The City of Baltimore is attempting to expose crime gun trace data that is specifically protected from public disclosure by Congress for over 20 years because releasing this law enforcement sensitive data would jeopardize ongoing criminal investigations, putting the lives of law enforcement, witnesses, cooperating firearm retailers and others at risk.

This is why Congress, the U.S. Department of Justice (DOJ), ATF and law enforcement, including the nation’s largest police organization, the Fraternal Order of Police (FOP), all agree on the importance of protecting this sensitive data. Access to gun crime trace data is – and should only be – available to law enforcement in connection with a bona-fide criminal investigation. The Baltimore Police Department has full access to the data for its jurisdiction. No law enforcement agency has ever been denied access to trace data.

“This is a transparent attempt by gun control advocates at the City of Baltimore and their lawyers from the Bloomberg-funded Everytown for Gun Safety to gain access to the data to use it to smear licensed firearm retailers and manufacturers by suggesting they are responsible for crimes committed by others misusing lawfully sold firearms,” said Lawrence G. Keane, NSSF’s Senior Vice President & General Counsel.

“The danger of releasing trace data is not hypothetical," he continued. "This information is guarded because it is often incomplete and is used by law enforcement in active criminal investigations. Disclosing it would endanger the lives of our police. Additionally, the misuse of trace data is an attempt by gun control advocates in the city’s government as a substitute for actual evidence of wrongdoing by members of the industry.”
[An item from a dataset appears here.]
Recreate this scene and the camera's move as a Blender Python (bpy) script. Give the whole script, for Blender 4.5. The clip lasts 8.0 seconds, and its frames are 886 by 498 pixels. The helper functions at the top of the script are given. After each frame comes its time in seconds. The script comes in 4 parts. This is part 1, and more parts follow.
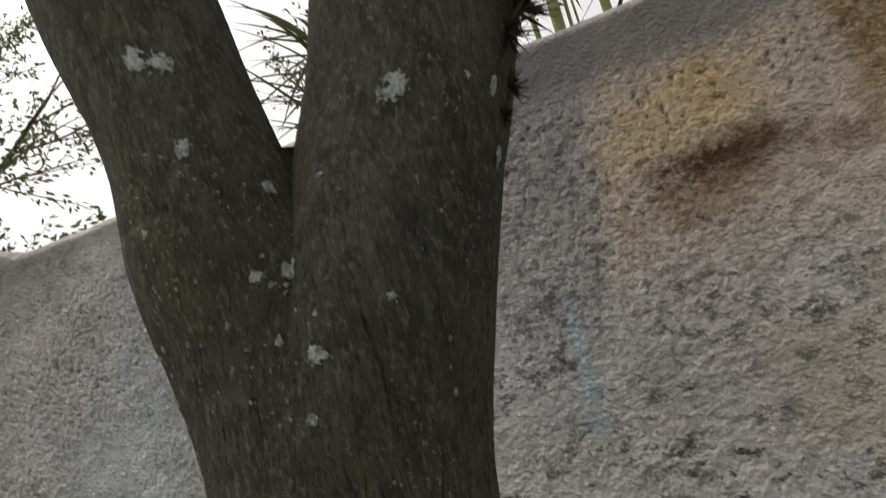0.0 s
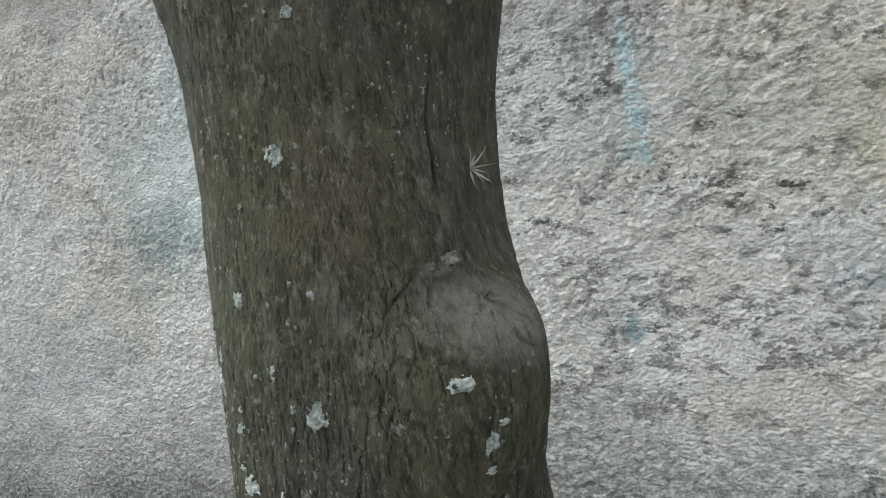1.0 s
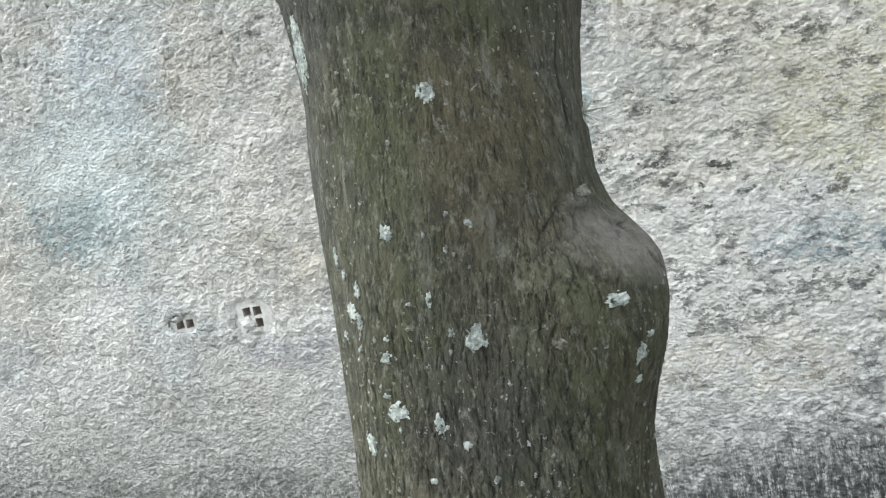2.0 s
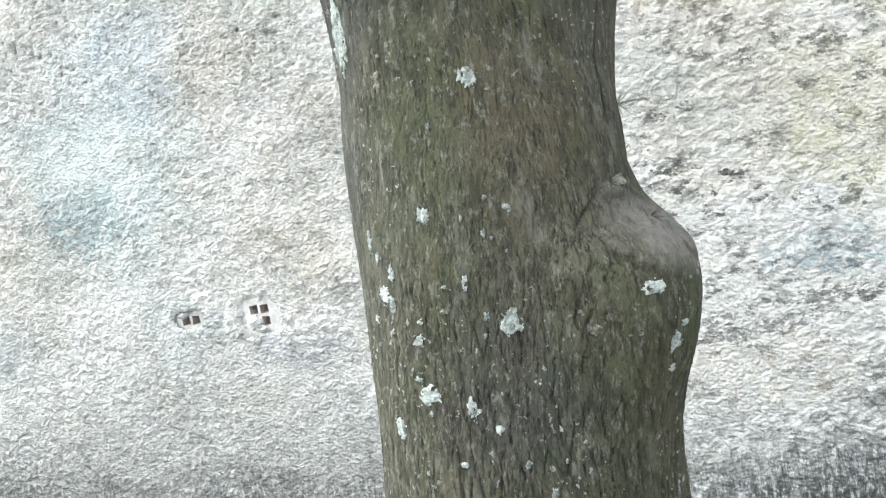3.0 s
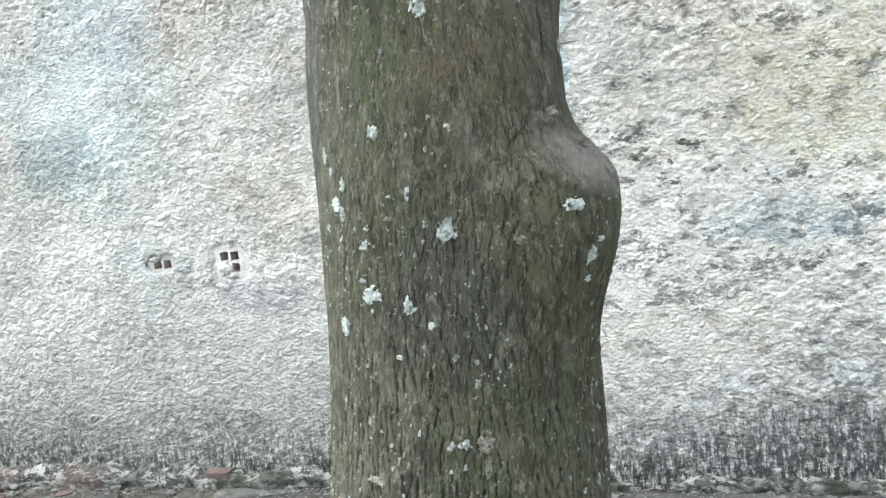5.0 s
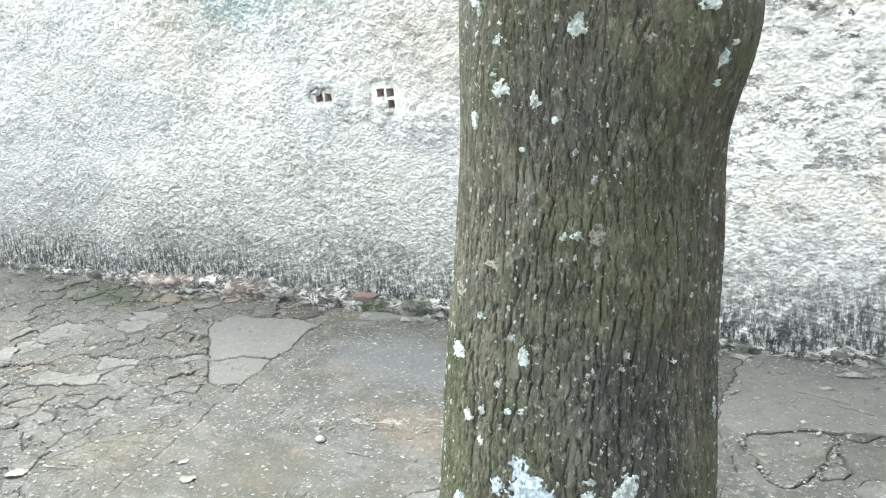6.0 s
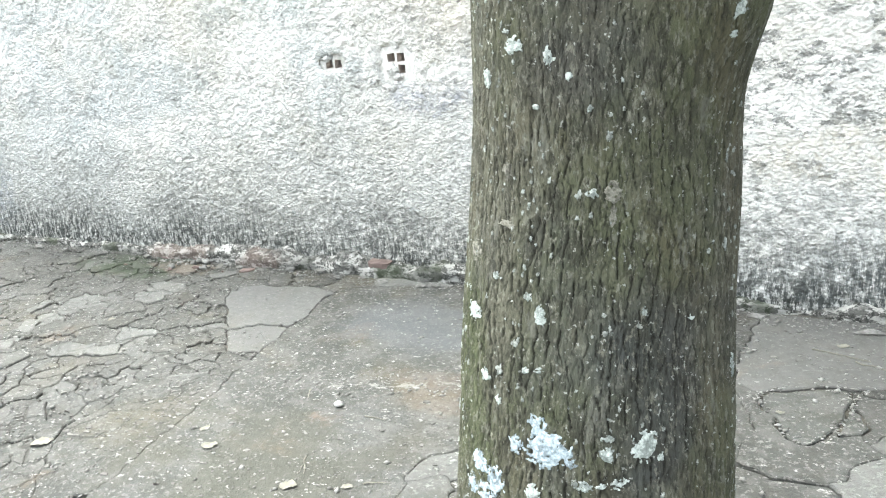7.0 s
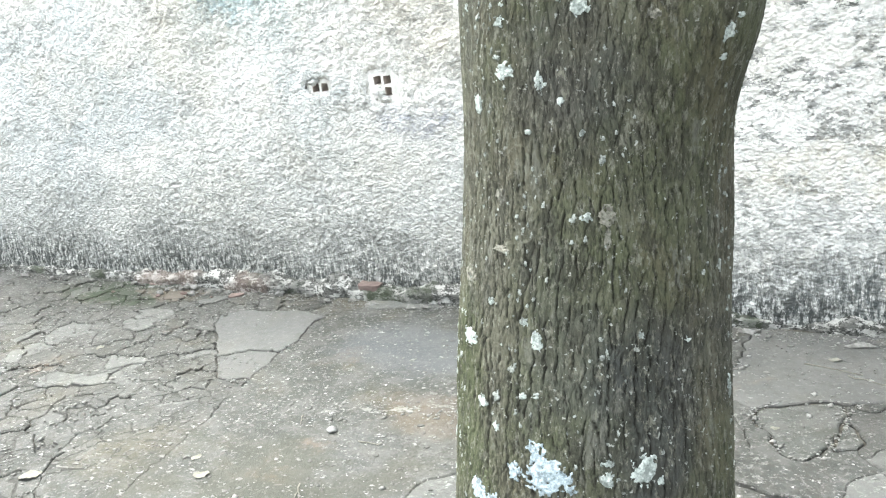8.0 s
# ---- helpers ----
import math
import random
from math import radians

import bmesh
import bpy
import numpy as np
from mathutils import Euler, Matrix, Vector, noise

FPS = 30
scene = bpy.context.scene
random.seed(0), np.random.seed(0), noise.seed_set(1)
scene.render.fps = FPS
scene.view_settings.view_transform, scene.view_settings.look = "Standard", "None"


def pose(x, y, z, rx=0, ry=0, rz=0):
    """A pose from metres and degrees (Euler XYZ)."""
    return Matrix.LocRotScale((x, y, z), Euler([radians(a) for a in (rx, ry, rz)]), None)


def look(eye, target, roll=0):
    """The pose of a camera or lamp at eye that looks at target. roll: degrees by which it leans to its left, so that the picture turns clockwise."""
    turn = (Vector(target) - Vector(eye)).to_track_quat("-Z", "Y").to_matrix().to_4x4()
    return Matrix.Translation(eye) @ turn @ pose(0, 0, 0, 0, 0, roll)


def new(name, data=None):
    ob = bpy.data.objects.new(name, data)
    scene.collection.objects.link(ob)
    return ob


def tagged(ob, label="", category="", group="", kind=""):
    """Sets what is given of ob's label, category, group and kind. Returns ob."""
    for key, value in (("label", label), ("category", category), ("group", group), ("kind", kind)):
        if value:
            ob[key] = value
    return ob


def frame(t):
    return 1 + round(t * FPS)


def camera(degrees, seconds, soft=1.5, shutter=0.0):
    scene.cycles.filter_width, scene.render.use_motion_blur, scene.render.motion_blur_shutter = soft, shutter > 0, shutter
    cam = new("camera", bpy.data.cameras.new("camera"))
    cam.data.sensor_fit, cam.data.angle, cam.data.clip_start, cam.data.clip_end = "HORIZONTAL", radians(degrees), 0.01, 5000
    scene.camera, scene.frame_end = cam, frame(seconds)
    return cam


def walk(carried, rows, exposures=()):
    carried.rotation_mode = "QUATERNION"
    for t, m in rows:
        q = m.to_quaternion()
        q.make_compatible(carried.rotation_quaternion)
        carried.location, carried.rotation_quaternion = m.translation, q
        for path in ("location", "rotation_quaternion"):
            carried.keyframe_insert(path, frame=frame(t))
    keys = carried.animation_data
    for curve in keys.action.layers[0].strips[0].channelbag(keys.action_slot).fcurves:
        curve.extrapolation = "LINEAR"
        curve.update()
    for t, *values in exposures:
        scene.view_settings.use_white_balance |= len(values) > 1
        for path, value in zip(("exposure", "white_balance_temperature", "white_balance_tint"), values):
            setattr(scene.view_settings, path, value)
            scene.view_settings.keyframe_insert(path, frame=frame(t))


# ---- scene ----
# ==== camera and walk ====
cam = camera(56.88, 8.0, soft=1.1, shutter=0.12)
# seconds, x, y, z, yaw to the left of +y, pitch, roll
ROWS = [
    (0.0, 0.169, 0.084, 1.327, 21.67, 8.65, -15.26),
    (0.1, 0.163, 0.111, 1.310, 21.45, 5.76, -14.47),
    (0.2, 0.160, 0.125, 1.287, 22.15, 3.95, -14.06),
    (0.3, 0.163, 0.134, 1.263, 22.92, 2.64, -14.06),
    (0.5, 0.170, 0.149, 1.229, 26.06, -0.39, -14.01),
    (0.7, 0.174, 0.156, 1.202, 29.31, -2.14, -13.23),
    (1.0, 0.167, 0.165, 1.165, 29.56, -5.52, -11.64),
    (1.3, 0.115, 0.119, 1.160, 26.37, -4.88, -11.93),
    (1.5, 0.053, 0.076, 1.156, 22.24, -6.96, -12.69),
    (1.7, -0.003, 0.029, 1.158, 20.12, -7.32, -12.57),
    (2.8, -0.092, -0.006, 1.141, 18.36, -6.21, -10.28),
    (3.0, -0.093, -0.009, 1.139, 18.81, -6.44, -10.02),
    (3.5, -0.084, -0.028, 1.143, 17.96, -4.59, -9.43),
    (3.8, -0.075, -0.025, 1.128, 15.17, -5.11, -7.15),
    (4.0, -0.070, -0.030, 1.119, 14.10, -5.92, -6.31),
    (4.2, -0.067, -0.025, 1.106, 12.82, -7.09, -5.84),
    (5.3, -0.035, -0.109, 1.052, 21.63, -9.14, -6.06),
    (5.4, -0.032, -0.115, 1.033, 23.71, -9.92, -5.06),
    (5.5, -0.018, -0.130, 1.026, 26.82, -11.57, -3.56),
    (5.8, -0.001, -0.137, 1.007, 29.75, -15.43, -4.34),
    (6.0, 0.007, -0.135, 1.007, 29.45, -16.08, -4.88),
    (6.2, 0.008, -0.136, 1.001, 29.62, -17.80, -5.53),
    (6.5, 0.011, -0.135, 0.999, 30.36, -18.35, -6.79),
    (7.0, 0.005, -0.136, 0.999, 30.68, -18.25, -6.32),
    (7.2, 0.000, -0.133, 1.008, 30.46, -16.95, -6.58),
    (7.5, -0.003, -0.138, 1.013, 30.68, -16.16, -6.76),
    (7.8, -0.003, -0.136, 1.008, 30.22, -16.75, -6.92),
    (8.0, -0.004, -0.133, 1.007, 29.62, -17.07, -7.14),
]


def stand(x, y, z, yaw, pitch, roll):
    a, b = radians(yaw), radians(pitch)
    way = Vector((-math.sin(a) * math.cos(b), math.cos(a) * math.cos(b), math.sin(b)))
    eye = Vector((x, y, z))
    return look(eye, eye + way, roll)


# seconds, stops, kelvin, tint
EXPOSURES = [(0.0, 0.2, 7000, 12), (0.2, 0.65, 6800, 10), (0.5, 1.13, 6400, 6), (1.0, 1.32, 6350, 6), (1.5, 1.3, 6320, 5), (1.7, 1.48, 6300, 5), (2.8, 2.24, 6250, 5), (3.5, 2.34, 6200, 5), (4.2, 2.27, 6200, 5), (5.3, 2.17, 6200, 4), (5.7, 2.29, 6200, 4), (6.0, 2.46, 6200, 4), (6.5, 2.55, 6250, 4), (8.0, 2.57, 6250, 4)]
walk(cam, [(row[0], stand(*row[1:])) for row in ROWS], EXPOSURES)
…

ATF trace data was misused by gun control groups in litigation against industry members as a substitute for actual evidence of wrongdoing, even though ATF has repeatedly said, including in their 1999 Crime Gun Trace Analysis Reports, “The appearance of [a licensed dealer] or a first unlicensed purchaser of record in association with a crime gun or in association with multiple crime guns in no way suggests that either the federal firearms licensed dealer (FFL) or the first purchaser has committed criminal acts. Rather, such information may provide a starting point for further and more detailed investigation.”

NSSF will not stand idly by while gun control advocates like Everytown and their bought-and-paid for antigun politicians seek to circumvent the rule of law in their failing crusade to shutter the firearm industry that makes the exercise of the Second Amendment possible.

The City of Baltimore filed a Freedom of Information Act (FOIA) request with ATF to disclose records of the top 10 retailers of firearms that were sold and subsequently recovered at Baltimore crime scenes between 2018-2022, as well as the time-to-crime from when those firearms were sold and recovered by police. Baltimore officials also sought information about firearms recovered in the same time period with any connection to homicide, attempted homicide, aggravated assault, robbery, suicide and attempted suicide.

The third and fourth requests seek data tables or spreadsheets that were used to compile two charts published in the report produced by ATF on Baltimore crime involving firearms.

Public disclosure of this information would violate federal law, specifically the Tiahrt Amendment, which prohibits disclosure of the ATF firearm trace information.